**WRITTEN TASK**: Copy out the data below verbatim.

-- start of SOURCE MATERIAL --

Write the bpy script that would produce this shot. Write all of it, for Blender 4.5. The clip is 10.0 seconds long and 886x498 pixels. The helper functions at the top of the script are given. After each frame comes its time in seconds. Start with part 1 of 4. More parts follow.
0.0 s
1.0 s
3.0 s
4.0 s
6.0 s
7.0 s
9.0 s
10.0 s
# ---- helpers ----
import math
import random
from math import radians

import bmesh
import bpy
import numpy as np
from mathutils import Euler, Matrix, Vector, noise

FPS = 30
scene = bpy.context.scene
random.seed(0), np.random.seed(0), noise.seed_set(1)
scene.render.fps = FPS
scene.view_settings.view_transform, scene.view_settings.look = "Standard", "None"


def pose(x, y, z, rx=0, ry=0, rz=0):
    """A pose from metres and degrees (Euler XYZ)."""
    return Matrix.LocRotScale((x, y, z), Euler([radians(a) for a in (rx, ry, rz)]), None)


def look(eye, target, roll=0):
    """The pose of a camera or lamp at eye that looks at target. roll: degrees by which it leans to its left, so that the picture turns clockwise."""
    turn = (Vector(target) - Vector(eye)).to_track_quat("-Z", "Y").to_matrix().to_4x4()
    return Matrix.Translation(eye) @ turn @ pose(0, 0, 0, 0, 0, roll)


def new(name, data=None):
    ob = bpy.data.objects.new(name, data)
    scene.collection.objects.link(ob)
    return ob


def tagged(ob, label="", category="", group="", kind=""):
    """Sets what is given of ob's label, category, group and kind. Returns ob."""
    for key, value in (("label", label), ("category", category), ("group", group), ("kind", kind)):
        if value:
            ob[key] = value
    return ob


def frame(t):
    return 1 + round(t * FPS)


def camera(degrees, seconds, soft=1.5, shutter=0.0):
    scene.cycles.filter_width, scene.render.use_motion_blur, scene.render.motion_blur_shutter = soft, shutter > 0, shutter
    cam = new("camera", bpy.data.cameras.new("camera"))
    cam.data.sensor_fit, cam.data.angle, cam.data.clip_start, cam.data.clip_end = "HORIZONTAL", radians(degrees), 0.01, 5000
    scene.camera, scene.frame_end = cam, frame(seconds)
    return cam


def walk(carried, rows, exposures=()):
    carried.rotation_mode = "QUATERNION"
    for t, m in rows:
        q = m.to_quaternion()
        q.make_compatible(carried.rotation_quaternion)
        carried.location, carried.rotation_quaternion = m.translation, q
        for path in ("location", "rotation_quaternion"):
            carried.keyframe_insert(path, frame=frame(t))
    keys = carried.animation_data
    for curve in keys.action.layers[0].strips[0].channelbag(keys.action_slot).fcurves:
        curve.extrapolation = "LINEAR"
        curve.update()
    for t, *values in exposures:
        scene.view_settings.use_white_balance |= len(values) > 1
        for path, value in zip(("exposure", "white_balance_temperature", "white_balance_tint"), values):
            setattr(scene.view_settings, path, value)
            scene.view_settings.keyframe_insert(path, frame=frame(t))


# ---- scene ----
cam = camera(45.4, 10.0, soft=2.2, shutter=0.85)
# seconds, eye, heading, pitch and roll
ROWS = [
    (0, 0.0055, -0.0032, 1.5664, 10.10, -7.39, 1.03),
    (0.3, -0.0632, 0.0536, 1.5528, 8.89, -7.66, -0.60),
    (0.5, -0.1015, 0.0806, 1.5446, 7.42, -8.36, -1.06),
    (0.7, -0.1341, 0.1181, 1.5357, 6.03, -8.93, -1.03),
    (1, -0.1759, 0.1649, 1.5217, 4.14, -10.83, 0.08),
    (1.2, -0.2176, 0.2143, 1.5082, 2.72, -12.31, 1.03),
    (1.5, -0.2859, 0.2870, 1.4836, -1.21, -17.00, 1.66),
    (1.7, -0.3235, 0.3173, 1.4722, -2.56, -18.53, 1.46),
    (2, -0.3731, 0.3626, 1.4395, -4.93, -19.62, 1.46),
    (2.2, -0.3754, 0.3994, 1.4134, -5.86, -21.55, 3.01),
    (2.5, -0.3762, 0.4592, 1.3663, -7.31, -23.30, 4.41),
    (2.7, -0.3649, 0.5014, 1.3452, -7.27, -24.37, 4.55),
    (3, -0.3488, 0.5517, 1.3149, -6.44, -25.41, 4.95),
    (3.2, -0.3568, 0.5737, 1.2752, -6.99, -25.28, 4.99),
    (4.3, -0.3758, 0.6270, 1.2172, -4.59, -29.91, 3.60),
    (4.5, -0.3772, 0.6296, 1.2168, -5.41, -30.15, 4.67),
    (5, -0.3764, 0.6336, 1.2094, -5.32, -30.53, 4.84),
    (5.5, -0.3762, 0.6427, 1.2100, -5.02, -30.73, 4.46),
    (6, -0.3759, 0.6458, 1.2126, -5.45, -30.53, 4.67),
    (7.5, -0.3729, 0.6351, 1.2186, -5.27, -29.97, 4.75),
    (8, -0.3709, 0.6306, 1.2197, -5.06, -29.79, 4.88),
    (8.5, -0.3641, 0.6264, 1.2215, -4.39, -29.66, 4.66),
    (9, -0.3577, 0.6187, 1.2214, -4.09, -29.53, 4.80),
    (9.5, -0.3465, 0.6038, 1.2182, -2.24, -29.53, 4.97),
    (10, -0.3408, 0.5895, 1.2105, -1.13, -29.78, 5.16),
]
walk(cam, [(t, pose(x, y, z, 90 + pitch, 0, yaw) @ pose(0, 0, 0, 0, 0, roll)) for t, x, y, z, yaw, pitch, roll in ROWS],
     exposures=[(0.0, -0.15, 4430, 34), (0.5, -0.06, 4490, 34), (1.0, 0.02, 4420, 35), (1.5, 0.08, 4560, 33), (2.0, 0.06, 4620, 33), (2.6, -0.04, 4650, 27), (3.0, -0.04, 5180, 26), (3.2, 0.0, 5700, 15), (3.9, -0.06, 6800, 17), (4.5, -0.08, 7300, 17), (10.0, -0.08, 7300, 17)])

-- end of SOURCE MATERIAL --

**OUTPUT**:
Write the bpy script that would produce this shot. Write all of it, for Blender 4.5. The clip is 10.0 seconds long and 886x498 pixels. The helper functions at the top of the script are given. After each frame comes its time in seconds. Start with part 1 of 4. More parts follow.
0.0 s
1.0 s
3.0 s
4.0 s
6.0 s
7.0 s
9.0 s
10.0 s
# ---- helpers ----
import math
import random
from math import radians

import bmesh
import bpy
import numpy as np
from mathutils import Euler, Matrix, Vector, noise

FPS = 30
scene = bpy.context.scene
random.seed(0), np.random.seed(0), noise.seed_set(1)
scene.render.fps = FPS
scene.view_settings.view_transform, scene.view_settings.look = "Standard", "None"


def pose(x, y, z, rx=0, ry=0, rz=0):
    """A pose from metres and degrees (Euler XYZ)."""
    return Matrix.LocRotScale((x, y, z), Euler([radians(a) for a in (rx, ry, rz)]), None)


def look(eye, target, roll=0):
    """The pose of a camera or lamp at eye that looks at target. roll: degrees by which it leans to its left, so that the picture turns clockwise."""
    turn = (Vector(target) - Vector(eye)).to_track_quat("-Z", "Y").to_matrix().to_4x4()
    return Matrix.Translation(eye) @ turn @ pose(0, 0, 0, 0, 0, roll)


def new(name, data=None):
    ob = bpy.data.objects.new(name, data)
    scene.collection.objects.link(ob)
    return ob


def tagged(ob, label="", category="", group="", kind=""):
    """Sets what is given of ob's label, category, group and kind. Returns ob."""
    for key, value in (("label", label), ("category", category), ("group", group), ("kind", kind)):
        if value:
            ob[key] = value
    return ob


def frame(t):
    return 1 + round(t * FPS)


def camera(degrees, seconds, soft=1.5, shutter=0.0):
    scene.cycles.filter_width, scene.render.use_motion_blur, scene.render.motion_blur_shutter = soft, shutter > 0, shutter
    cam = new("camera", bpy.data.cameras.new("camera"))
    cam.data.sensor_fit, cam.data.angle, cam.data.clip_start, cam.data.clip_end = "HORIZONTAL", radians(degrees), 0.01, 5000
    scene.camera, scene.frame_end = cam, frame(seconds)
    return cam


def walk(carried, rows, exposures=()):
    carried.rotation_mode = "QUATERNION"
    for t, m in rows:
        q = m.to_quaternion()
        q.make_compatible(carried.rotation_quaternion)
        carried.location, carried.rotation_quaternion = m.translation, q
        for path in ("location", "rotation_quaternion"):
            carried.keyframe_insert(path, frame=frame(t))
    keys = carried.animation_data
    for curve in keys.action.layers[0].strips[0].channelbag(keys.action_slot).fcurves:
        curve.extrapolation = "LINEAR"
        curve.update()
    for t, *values in exposures:
        scene.view_settings.use_white_balance |= len(values) > 1
        for path, value in zip(("exposure", "white_balance_temperature", "white_balance_tint"), values):
            setattr(scene.view_settings, path, value)
            scene.view_settings.keyframe_insert(path, frame=frame(t))


# ---- scene ----
cam = camera(45.4, 10.0, soft=2.2, shutter=0.85)
# seconds, eye, heading, pitch and roll
ROWS = [
    (0, 0.0055, -0.0032, 1.5664, 10.10, -7.39, 1.03),
    (0.3, -0.0632, 0.0536, 1.5528, 8.89, -7.66, -0.60),
    (0.5, -0.1015, 0.0806, 1.5446, 7.42, -8.36, -1.06),
    (0.7, -0.1341, 0.1181, 1.5357, 6.03, -8.93, -1.03),
    (1, -0.1759, 0.1649, 1.5217, 4.14, -10.83, 0.08),
    (1.2, -0.2176, 0.2143, 1.5082, 2.72, -12.31, 1.03),
    (1.5, -0.2859, 0.2870, 1.4836, -1.21, -17.00, 1.66),
    (1.7, -0.3235, 0.3173, 1.4722, -2.56, -18.53, 1.46),
    (2, -0.3731, 0.3626, 1.4395, -4.93, -19.62, 1.46),
    (2.2, -0.3754, 0.3994, 1.4134, -5.86, -21.55, 3.01),
    (2.5, -0.3762, 0.4592, 1.3663, -7.31, -23.30, 4.41),
    (2.7, -0.3649, 0.5014, 1.3452, -7.27, -24.37, 4.55),
    (3, -0.3488, 0.5517, 1.3149, -6.44, -25.41, 4.95),
    (3.2, -0.3568, 0.5737, 1.2752, -6.99, -25.28, 4.99),
    (4.3, -0.3758, 0.6270, 1.2172, -4.59, -29.91, 3.60),
    (4.5, -0.3772, 0.6296, 1.2168, -5.41, -30.15, 4.67),
    (5, -0.3764, 0.6336, 1.2094, -5.32, -30.53, 4.84),
    (5.5, -0.3762, 0.6427, 1.2100, -5.02, -30.73, 4.46),
    (6, -0.3759, 0.6458, 1.2126, -5.45, -30.53, 4.67),
    (7.5, -0.3729, 0.6351, 1.2186, -5.27, -29.97, 4.75),
    (8, -0.3709, 0.6306, 1.2197, -5.06, -29.79, 4.88),
    (8.5, -0.3641, 0.6264, 1.2215, -4.39, -29.66, 4.66),
    (9, -0.3577, 0.6187, 1.2214, -4.09, -29.53, 4.80),
    (9.5, -0.3465, 0.6038, 1.2182, -2.24, -29.53, 4.97),
    (10, -0.3408, 0.5895, 1.2105, -1.13, -29.78, 5.16),
]
walk(cam, [(t, pose(x, y, z, 90 + pitch, 0, yaw) @ pose(0, 0, 0, 0, 0, roll)) for t, x, y, z, yaw, pitch, roll in ROWS],
     exposures=[(0.0, -0.15, 4430, 34), (0.5, -0.06, 4490, 34), (1.0, 0.02, 4420, 35), (1.5, 0.08, 4560, 33), (2.0, 0.06, 4620, 33), (2.6, -0.04, 4650, 27), (3.0, -0.04, 5180, 26), (3.2, 0.0, 5700, 15), (3.9, -0.06, 6800, 17), (4.5, -0.08, 7300, 17), (10.0, -0.08, 7300, 17)])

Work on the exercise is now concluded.